**Information provided:**
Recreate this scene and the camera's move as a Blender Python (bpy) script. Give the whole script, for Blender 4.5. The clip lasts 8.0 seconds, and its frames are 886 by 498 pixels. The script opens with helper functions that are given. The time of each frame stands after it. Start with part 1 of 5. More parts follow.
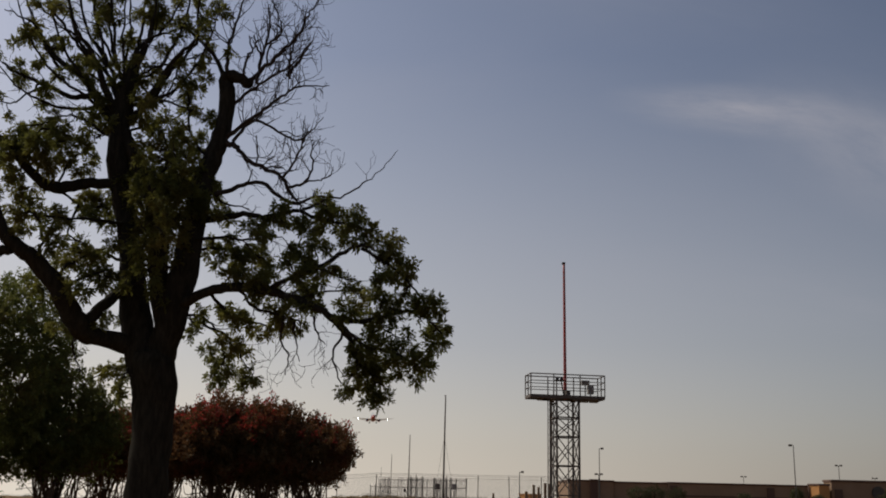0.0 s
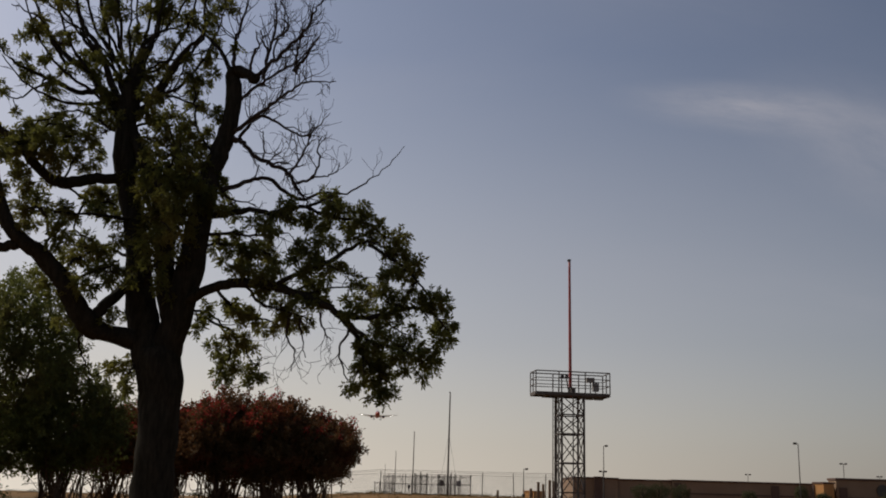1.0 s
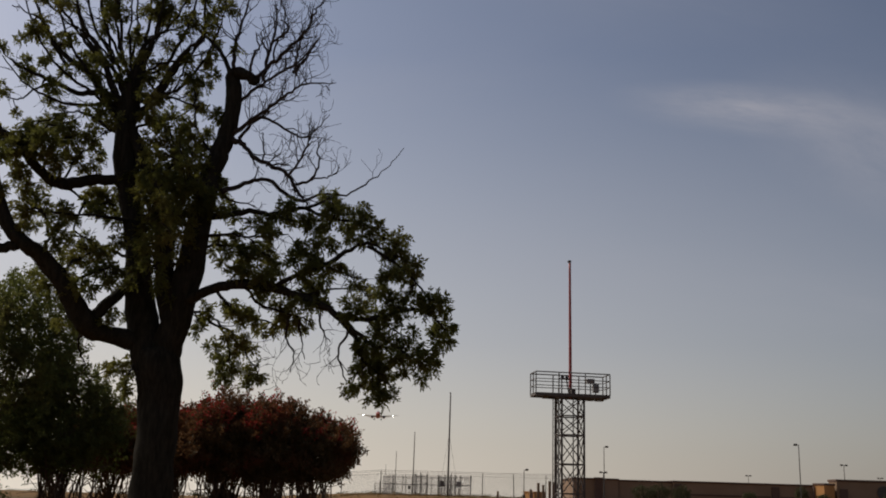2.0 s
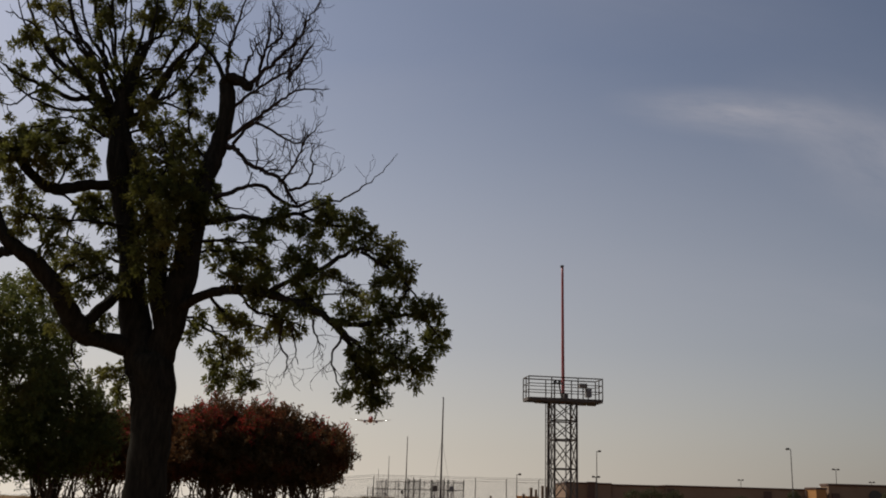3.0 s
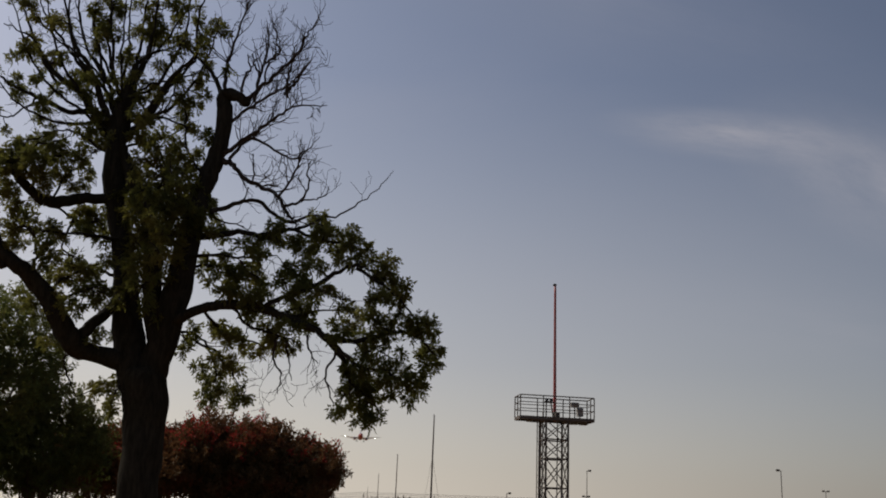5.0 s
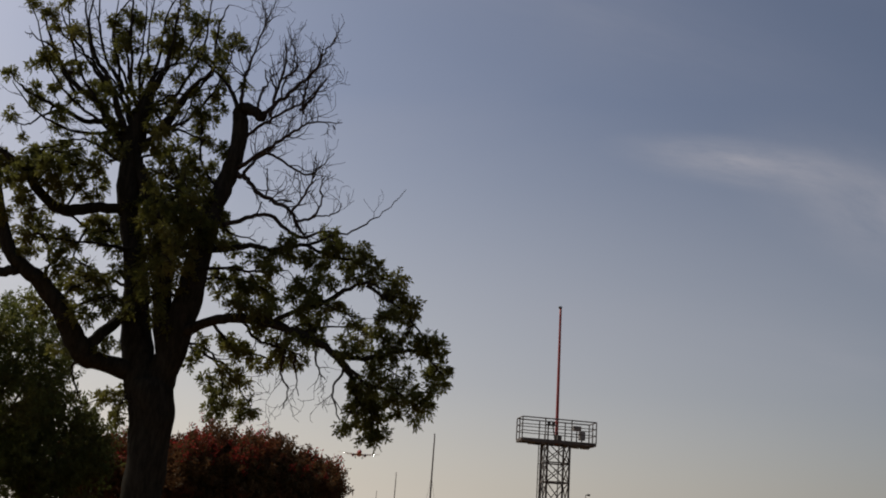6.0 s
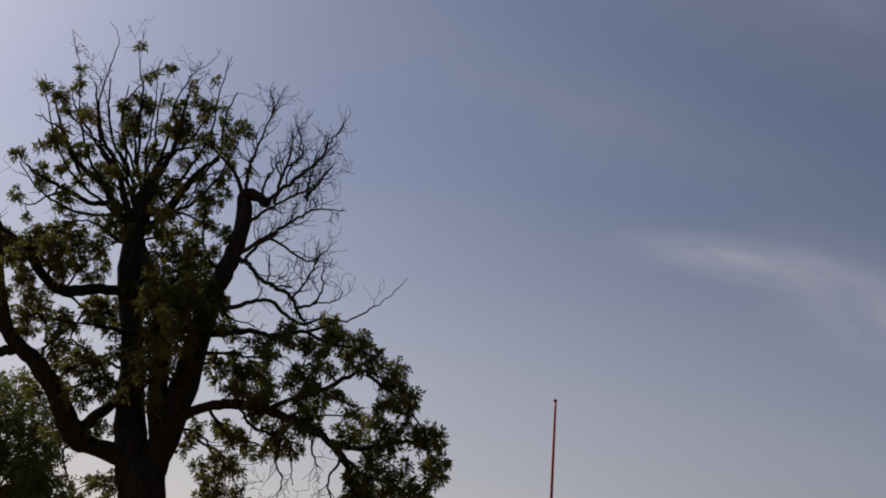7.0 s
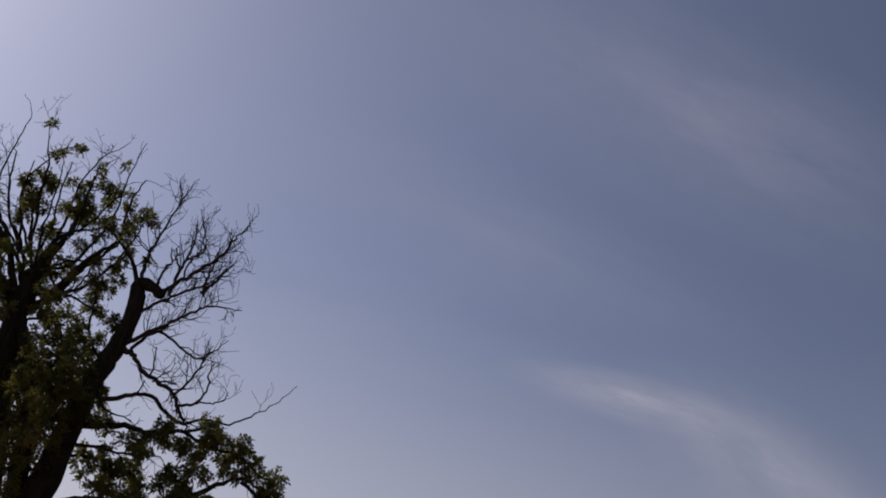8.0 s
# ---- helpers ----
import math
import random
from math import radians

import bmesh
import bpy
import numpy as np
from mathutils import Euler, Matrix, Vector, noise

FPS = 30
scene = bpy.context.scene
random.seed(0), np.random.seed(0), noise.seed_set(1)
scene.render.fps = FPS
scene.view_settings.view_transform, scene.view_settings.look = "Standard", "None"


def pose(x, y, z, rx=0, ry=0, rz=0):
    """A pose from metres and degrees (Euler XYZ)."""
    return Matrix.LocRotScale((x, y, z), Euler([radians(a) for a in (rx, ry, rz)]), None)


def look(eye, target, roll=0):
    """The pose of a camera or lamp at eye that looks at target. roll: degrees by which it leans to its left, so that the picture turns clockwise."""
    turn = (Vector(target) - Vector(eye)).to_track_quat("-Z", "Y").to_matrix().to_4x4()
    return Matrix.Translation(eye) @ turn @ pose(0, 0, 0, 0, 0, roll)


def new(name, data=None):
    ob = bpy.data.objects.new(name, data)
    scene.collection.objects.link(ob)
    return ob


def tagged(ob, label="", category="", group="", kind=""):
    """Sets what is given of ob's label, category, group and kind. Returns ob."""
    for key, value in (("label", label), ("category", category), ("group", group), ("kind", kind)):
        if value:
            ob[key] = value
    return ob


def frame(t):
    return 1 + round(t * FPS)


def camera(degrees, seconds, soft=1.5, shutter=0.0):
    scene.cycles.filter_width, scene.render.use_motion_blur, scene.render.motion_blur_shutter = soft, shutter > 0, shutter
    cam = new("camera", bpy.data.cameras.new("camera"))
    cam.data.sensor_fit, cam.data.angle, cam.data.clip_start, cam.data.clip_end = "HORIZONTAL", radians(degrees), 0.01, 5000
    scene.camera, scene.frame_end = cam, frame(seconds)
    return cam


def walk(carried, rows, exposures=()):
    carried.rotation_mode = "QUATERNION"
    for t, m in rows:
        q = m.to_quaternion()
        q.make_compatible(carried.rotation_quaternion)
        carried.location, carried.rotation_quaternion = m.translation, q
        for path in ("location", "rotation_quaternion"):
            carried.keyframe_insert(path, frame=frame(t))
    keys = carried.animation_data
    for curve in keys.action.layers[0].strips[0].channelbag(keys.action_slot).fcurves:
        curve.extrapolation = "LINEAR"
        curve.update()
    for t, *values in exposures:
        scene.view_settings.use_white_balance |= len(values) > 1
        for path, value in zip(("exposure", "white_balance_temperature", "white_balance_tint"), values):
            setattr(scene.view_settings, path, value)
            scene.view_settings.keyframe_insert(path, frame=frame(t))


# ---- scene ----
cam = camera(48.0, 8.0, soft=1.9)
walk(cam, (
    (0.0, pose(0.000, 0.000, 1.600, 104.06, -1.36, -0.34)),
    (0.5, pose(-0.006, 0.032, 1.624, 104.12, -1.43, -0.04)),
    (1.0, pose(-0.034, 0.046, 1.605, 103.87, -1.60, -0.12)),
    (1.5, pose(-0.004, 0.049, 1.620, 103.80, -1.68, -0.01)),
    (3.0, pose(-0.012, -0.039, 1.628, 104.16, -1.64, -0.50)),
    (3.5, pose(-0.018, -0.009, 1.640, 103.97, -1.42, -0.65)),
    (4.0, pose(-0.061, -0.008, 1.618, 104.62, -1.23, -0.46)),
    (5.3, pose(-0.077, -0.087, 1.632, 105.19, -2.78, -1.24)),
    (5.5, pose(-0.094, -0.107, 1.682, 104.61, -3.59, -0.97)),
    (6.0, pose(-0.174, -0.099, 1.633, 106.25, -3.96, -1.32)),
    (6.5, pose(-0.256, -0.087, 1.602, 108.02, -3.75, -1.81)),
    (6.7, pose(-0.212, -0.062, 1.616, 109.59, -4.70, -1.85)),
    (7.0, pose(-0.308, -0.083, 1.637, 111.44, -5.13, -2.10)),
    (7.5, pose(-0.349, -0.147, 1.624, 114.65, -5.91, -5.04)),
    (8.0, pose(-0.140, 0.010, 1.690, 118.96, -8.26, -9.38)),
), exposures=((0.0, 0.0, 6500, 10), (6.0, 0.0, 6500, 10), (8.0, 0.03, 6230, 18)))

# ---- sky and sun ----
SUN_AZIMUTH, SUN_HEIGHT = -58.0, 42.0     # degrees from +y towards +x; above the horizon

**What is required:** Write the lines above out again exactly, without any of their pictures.

**Task output:**
Recreate this scene and the camera's move as a Blender Python (bpy) script. Give the whole script, for Blender 4.5. The clip lasts 8.0 seconds, and its frames are 886 by 498 pixels. The script opens with helper functions that are given. The time of each frame stands after it. Start with part 1 of 5. More parts follow.
0.0 s
1.0 s
2.0 s
3.0 s
5.0 s
6.0 s
7.0 s
8.0 s
# ---- helpers ----
import math
import random
from math import radians

import bmesh
import bpy
import numpy as np
from mathutils import Euler, Matrix, Vector, noise

FPS = 30
scene = bpy.context.scene
random.seed(0), np.random.seed(0), noise.seed_set(1)
scene.render.fps = FPS
scene.view_settings.view_transform, scene.view_settings.look = "Standard", "None"


def pose(x, y, z, rx=0, ry=0, rz=0):
    """A pose from metres and degrees (Euler XYZ)."""
    return Matrix.LocRotScale((x, y, z), Euler([radians(a) for a in (rx, ry, rz)]), None)


def look(eye, target, roll=0):
    """The pose of a camera or lamp at eye that looks at target. roll: degrees by which it leans to its left, so that the picture turns clockwise."""
    turn = (Vector(target) - Vector(eye)).to_track_quat("-Z", "Y").to_matrix().to_4x4()
    return Matrix.Translation(eye) @ turn @ pose(0, 0, 0, 0, 0, roll)


def new(name, data=None):
    ob = bpy.data.objects.new(name, data)
    scene.collection.objects.link(ob)
    return ob


def tagged(ob, label="", category="", group="", kind=""):
    """Sets what is given of ob's label, category, group and kind. Returns ob."""
    for key, value in (("label", label), ("category", category), ("group", group), ("kind", kind)):
        if value:
            ob[key] = value
    return ob


def frame(t):
    return 1 + round(t * FPS)


def camera(degrees, seconds, soft=1.5, shutter=0.0):
    scene.cycles.filter_width, scene.render.use_motion_blur, scene.render.motion_blur_shutter = soft, shutter > 0, shutter
    cam = new("camera", bpy.data.cameras.new("camera"))
    cam.data.sensor_fit, cam.data.angle, cam.data.clip_start, cam.data.clip_end = "HORIZONTAL", radians(degrees), 0.01, 5000
    scene.camera, scene.frame_end = cam, frame(seconds)
    return cam


def walk(carried, rows, exposures=()):
    carried.rotation_mode = "QUATERNION"
    for t, m in rows:
        q = m.to_quaternion()
        q.make_compatible(carried.rotation_quaternion)
        carried.location, carried.rotation_quaternion = m.translation, q
        for path in ("location", "rotation_quaternion"):
            carried.keyframe_insert(path, frame=frame(t))
    keys = carried.animation_data
    for curve in keys.action.layers[0].strips[0].channelbag(keys.action_slot).fcurves:
        curve.extrapolation = "LINEAR"
        curve.update()
    for t, *values in exposures:
        scene.view_settings.use_white_balance |= len(values) > 1
        for path, value in zip(("exposure", "white_balance_temperature", "white_balance_tint"), values):
            setattr(scene.view_settings, path, value)
            scene.view_settings.keyframe_insert(path, frame=frame(t))


# ---- scene ----
cam = camera(48.0, 8.0, soft=1.9)
walk(cam, (
    (0.0, pose(0.000, 0.000, 1.600, 104.06, -1.36, -0.34)),
    (0.5, pose(-0.006, 0.032, 1.624, 104.12, -1.43, -0.04)),
    (1.0, pose(-0.034, 0.046, 1.605, 103.87, -1.60, -0.12)),
    (1.5, pose(-0.004, 0.049, 1.620, 103.80, -1.68, -0.01)),
    (3.0, pose(-0.012, -0.039, 1.628, 104.16, -1.64, -0.50)),
    (3.5, pose(-0.018, -0.009, 1.640, 103.97, -1.42, -0.65)),
    (4.0, pose(-0.061, -0.008, 1.618, 104.62, -1.23, -0.46)),
    (5.3, pose(-0.077, -0.087, 1.632, 105.19, -2.78, -1.24)),
    (5.5, pose(-0.094, -0.107, 1.682, 104.61, -3.59, -0.97)),
    (6.0, pose(-0.174, -0.099, 1.633, 106.25, -3.96, -1.32)),
    (6.5, pose(-0.256, -0.087, 1.602, 108.02, -3.75, -1.81)),
    (6.7, pose(-0.212, -0.062, 1.616, 109.59, -4.70, -1.85)),
    (7.0, pose(-0.308, -0.083, 1.637, 111.44, -5.13, -2.10)),
    (7.5, pose(-0.349, -0.147, 1.624, 114.65, -5.91, -5.04)),
    (8.0, pose(-0.140, 0.010, 1.690, 118.96, -8.26, -9.38)),
), exposures=((0.0, 0.0, 6500, 10), (6.0, 0.0, 6500, 10), (8.0, 0.03, 6230, 18)))

# ---- sky and sun ----
SUN_AZIMUTH, SUN_HEIGHT = -58.0, 42.0     # degrees from +y towards +x; above the horizon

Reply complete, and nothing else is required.